In case you hadn’t noticed, I’m a die-hard minimalist. With the notable exception of a moon phase display, the only complications I love are on the menu of my local greasy spoon. That’s because I value legibility. Saying that, I also value humor. And there’s nothing funnier in the horological sphere than watches that make me feel like I’ve dropped acid. Like the Cartier Crash watch, and the timepiece above . . .

That would be Breguet’s Reine de Naples 8918, another mondo bizarre time-telling bauble. k.asiatatler.com tells the tale . . .

In 1810 Breguet produced the first wristwatch ever, a commission from Caroline Murat, the Queen of Naples and sister of Napoleon.

This year, a new version of this timepiece, the Reine de Naples, was released, featuring the same Arabic numerals designed by Abraham-Louis in 1783. Each piece even comes with Abraham-Louis’s hand-engraved signature, which was first etched into dials in 1795.  

There are some truly bizarre, horrifically expensive variants in the Breguet Reine de Naples line ($123,900 as above).

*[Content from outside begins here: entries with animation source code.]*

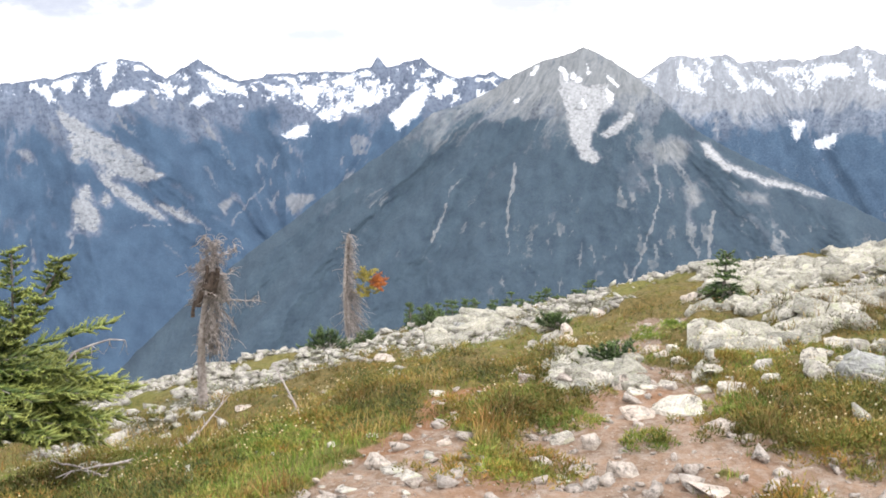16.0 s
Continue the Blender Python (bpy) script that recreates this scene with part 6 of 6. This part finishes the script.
thicket("slope_heath", [(97.6, 4.2, 0.30, 60), (100.2, 4.0, 0.20, 30), (97.2, 5.6, 0.40, 60), (100.5, 5.5, 0.40, 60), (102.4, 5.2, 0.18, 24), (113.6, 5.6, 0.45, 60), (116.4, 4.9, 0.45, 70), (119.0, 4.4, 0.4, 50), (112.4, 6.3, 0.3, 40), (114.8, 4.7, 0.3, 36), (93.5, 8.6, 0.8, 50), (88.5, 9.5, 0.8, 50)], 2035, mat_gold, 0.07, "olive and russet heath cushions on the slope", 50)
thicket("slope_grass_cushions", [(98.8, 5.35, 0.35, 60), (102.0, 4.95, 0.2, 30), (109.0, 7.7, 0.35, 40), (113.6, 5.0, 0.28, 40), (98.4, 4.0, 0.2, 26), (107.6, 4.45, 0.16, 18), (86.0, 6.0, 0.5, 50), (82.5, 5.4, 0.5, 50), (71.0, 5.2, 0.5, 60), (66.0, 4.8, 0.5, 60), (60.0, 4.3, 0.4, 50), (38, 4.7, 0.5, 60), (31.5, 5.0, 0.5, 60), (34.5, 4.6, 0.4, 50), (43.0, 4.9, 0.4, 40)], 2037, mat_sunlit_turf, 0.06, "bright green grassy cushions", 46)


def flowers():
    keep = lambda x, y, az, r: step(0.46, 0.60, fbm(x * 1.4, y * 1.4, 4, 407)) * np.interp(az, [-44, 20, 40, 130], [0.08, 0.10, 0.30, 1.0])
    x, y, rng = cover_spots(1900, 2004, -44, 130, 2.6, 9, keep)
    z = ground_z(x, y) + rng.uniform(0.06, 0.13, len(x))
    v, f = ICO[1]
    s = rng.uniform(0.0038, 0.0072, len(x))
    pts = np.stack([x, y, z], -1)[:, None] + v[None] * s[:, None, None] * (1, 1, 0.8)
    n = len(v)
    faces = (f[None] + (np.arange(len(x)) * n)[:, None, None]).reshape(-1, 3)
    tagged(new("flowers", mesh_from("flowers", pts.reshape(-1, 3), faces, [mat_flower])), "small cream heath flowers", "flowers", kind="stuff")
    blades("flower_stalks", x, y, rng, 0.085, 0.003, mat_shaded_heath, "thin stalks of the heath flowers", lean=0.15)


flowers()
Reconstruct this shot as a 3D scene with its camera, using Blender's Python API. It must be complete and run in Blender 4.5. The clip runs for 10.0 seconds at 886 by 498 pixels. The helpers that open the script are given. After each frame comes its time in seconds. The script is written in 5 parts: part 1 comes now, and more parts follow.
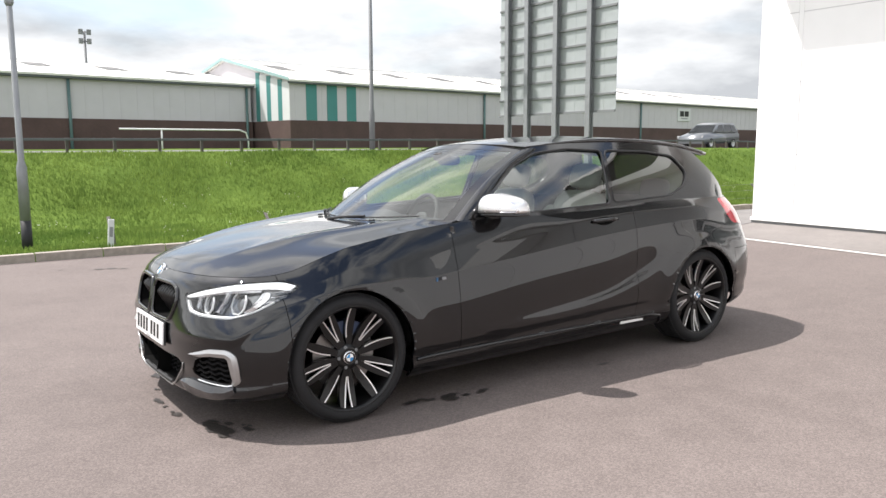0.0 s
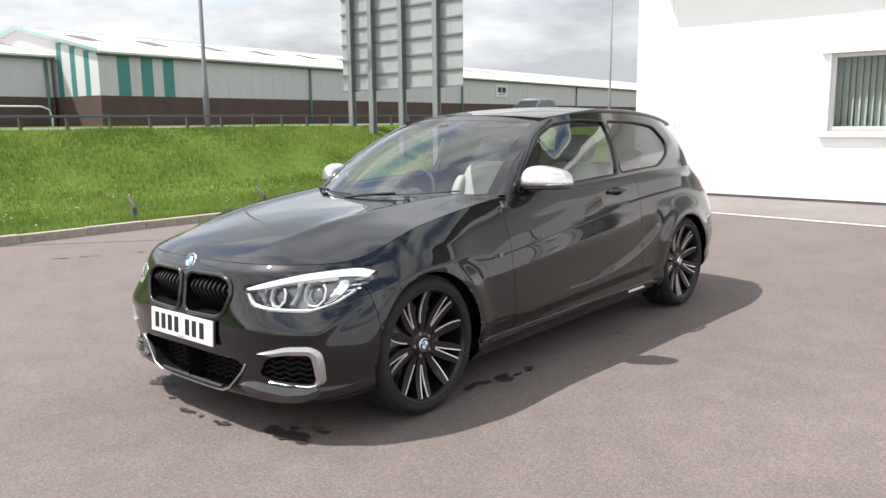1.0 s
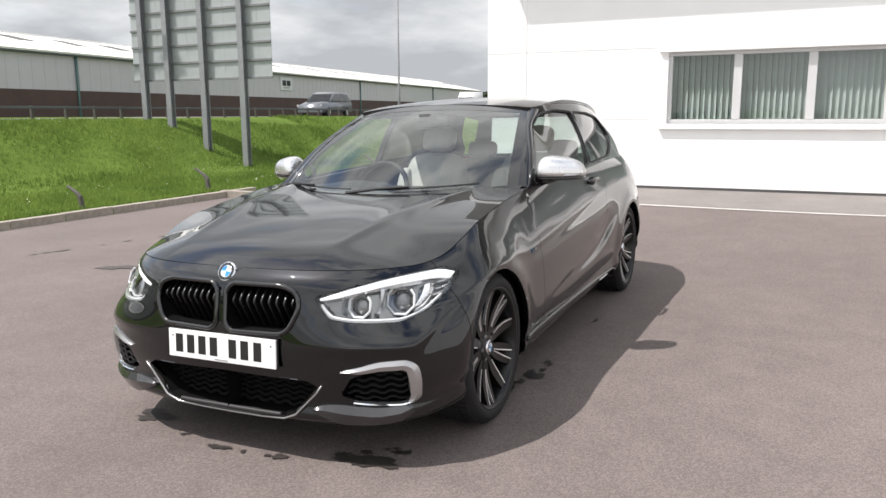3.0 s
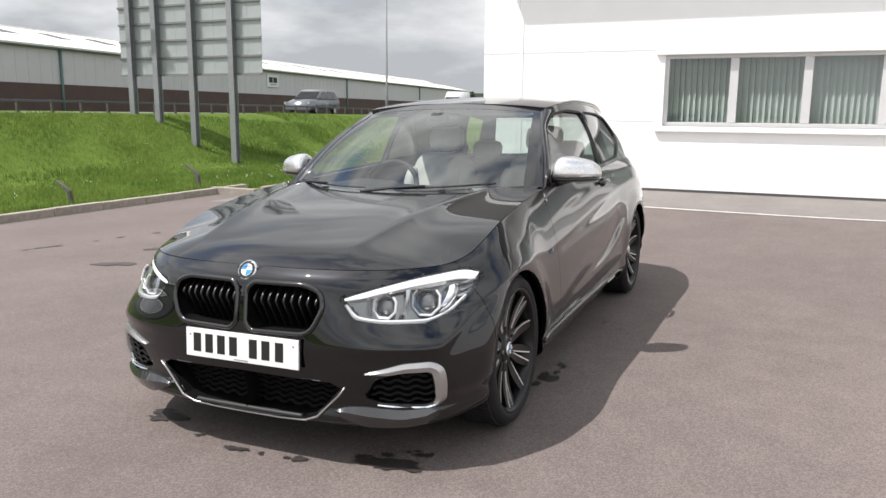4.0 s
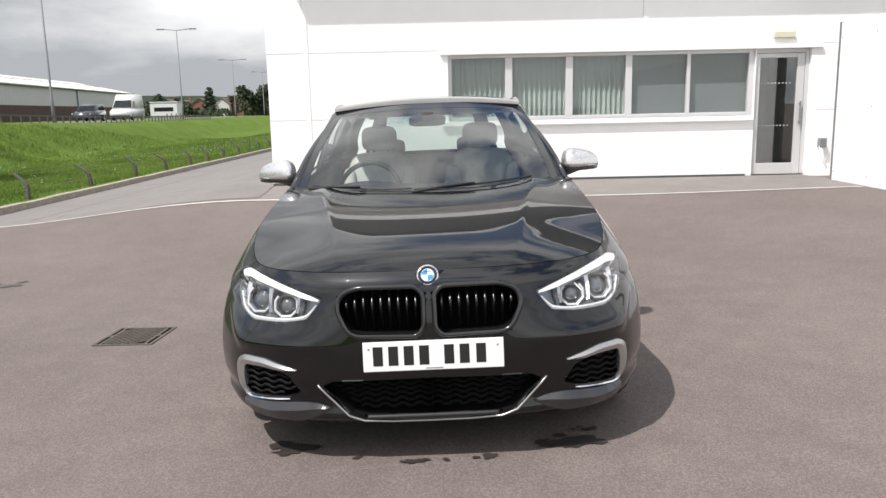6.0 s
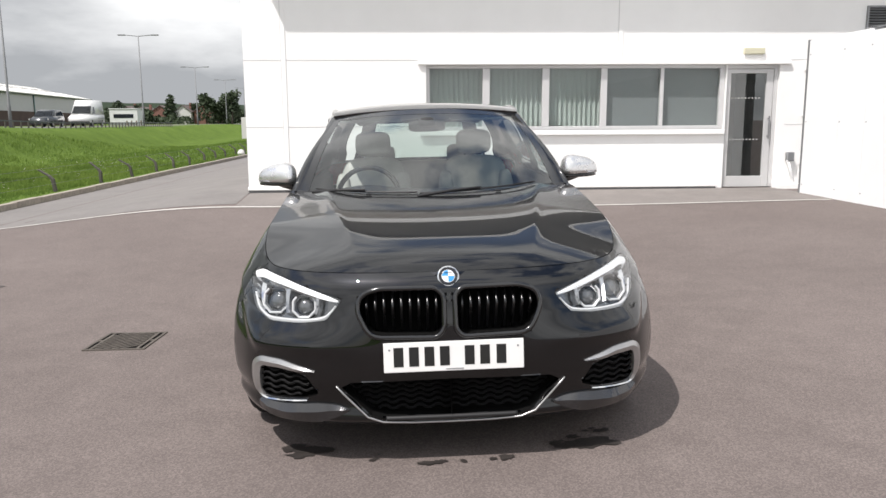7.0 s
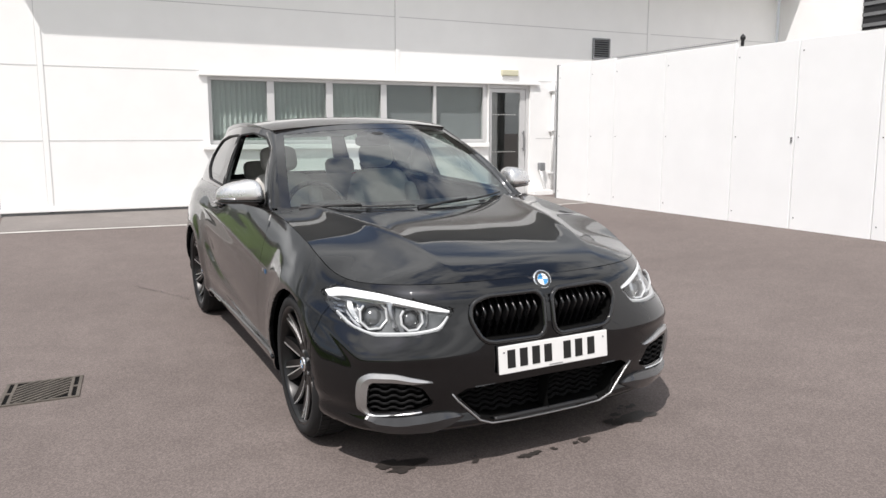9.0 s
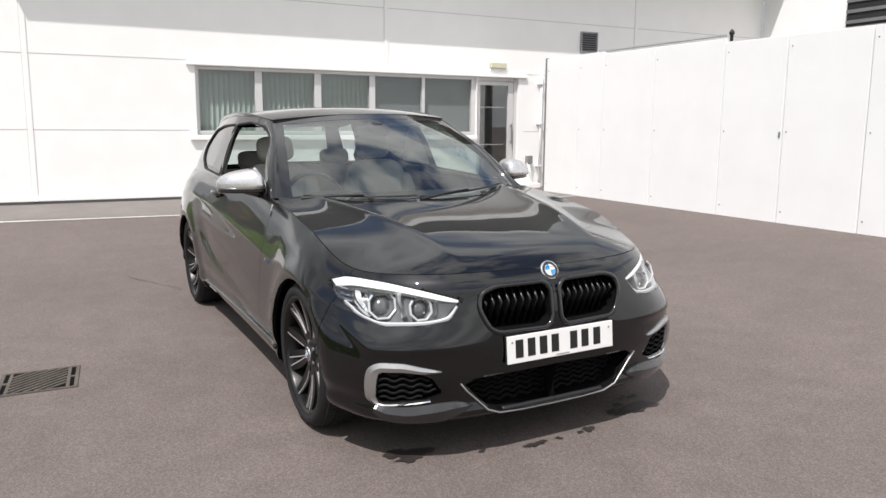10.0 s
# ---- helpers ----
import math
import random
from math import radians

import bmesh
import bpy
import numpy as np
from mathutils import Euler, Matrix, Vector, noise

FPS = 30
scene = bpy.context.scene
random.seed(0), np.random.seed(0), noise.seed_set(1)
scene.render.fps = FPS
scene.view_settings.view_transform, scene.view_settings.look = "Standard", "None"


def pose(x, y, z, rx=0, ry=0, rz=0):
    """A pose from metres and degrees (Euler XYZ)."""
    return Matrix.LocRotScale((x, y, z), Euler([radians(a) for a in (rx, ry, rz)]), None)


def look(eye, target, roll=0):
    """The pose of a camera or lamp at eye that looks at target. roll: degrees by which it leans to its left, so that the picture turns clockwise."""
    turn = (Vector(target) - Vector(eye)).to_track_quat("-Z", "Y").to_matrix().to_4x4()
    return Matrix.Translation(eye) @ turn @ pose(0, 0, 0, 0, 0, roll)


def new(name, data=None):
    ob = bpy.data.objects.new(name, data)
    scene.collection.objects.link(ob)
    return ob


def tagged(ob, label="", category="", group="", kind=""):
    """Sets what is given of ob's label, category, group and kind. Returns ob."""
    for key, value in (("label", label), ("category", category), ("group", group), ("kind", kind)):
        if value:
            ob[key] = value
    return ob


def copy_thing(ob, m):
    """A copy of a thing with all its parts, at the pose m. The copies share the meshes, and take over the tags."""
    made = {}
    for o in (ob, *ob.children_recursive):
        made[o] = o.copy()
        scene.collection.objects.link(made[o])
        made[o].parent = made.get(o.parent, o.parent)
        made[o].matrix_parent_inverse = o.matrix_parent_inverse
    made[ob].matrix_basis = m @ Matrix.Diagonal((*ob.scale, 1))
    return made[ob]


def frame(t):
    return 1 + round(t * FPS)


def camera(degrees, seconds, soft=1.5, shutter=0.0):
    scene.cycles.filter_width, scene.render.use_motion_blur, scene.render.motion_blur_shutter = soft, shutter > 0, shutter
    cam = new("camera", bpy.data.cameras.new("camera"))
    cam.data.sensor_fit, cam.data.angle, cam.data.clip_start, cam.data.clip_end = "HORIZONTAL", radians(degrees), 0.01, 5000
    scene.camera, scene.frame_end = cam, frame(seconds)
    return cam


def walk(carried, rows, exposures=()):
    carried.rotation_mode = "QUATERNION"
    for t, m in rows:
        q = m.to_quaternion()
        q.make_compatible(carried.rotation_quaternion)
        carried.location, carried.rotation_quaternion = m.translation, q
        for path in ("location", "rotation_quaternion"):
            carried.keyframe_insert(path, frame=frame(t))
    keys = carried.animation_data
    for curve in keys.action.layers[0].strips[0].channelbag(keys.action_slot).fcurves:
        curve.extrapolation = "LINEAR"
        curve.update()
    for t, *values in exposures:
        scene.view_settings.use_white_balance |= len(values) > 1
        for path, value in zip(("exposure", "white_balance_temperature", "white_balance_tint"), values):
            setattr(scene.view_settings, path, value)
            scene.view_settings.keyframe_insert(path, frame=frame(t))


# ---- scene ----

None matches the sheer mind-bending awesomeness of the 8918. But there is a better timepiece for the job of reality distortion.

Cartier Crash watch

You may think that the Cartier Crash Watch was the result of a watch designer doing ‘shrooms. And you may be right. Cartier ain’t sayin’ nothin’. blog.watchdoctor.biz offers this explanation:

The story goes that in the 1960s, a Cartier executive died in a London automobile accident. The watch he was wearing, the Bagnoire Alongee, which is thin and oblong to being with. The watch, under pressure and heat from the burning car, melted into a new shape unlike any watch ever looked. The Cartier Crash watch was then supposedly released as a memorial to the crash victim.

Yeah right. More likely . . .

Salvador Dali’s iconic “melting clocks” - inspiration for the Cartier Crash watch?

The watch’s design looks strikingly similar to Salvador Dali’s iconic “melting clocks” painting, as depicted in the world-renowned “The Persistence of Memory” painting. The 1931 painting by the mustachioed artist represents Dali’s theory of softness and hardness,  owned and displayed in New York City’s Museum of Modern Art.

My mother owned a Cartier Crash watch. She wore it in a hot tub and really melted it. True story.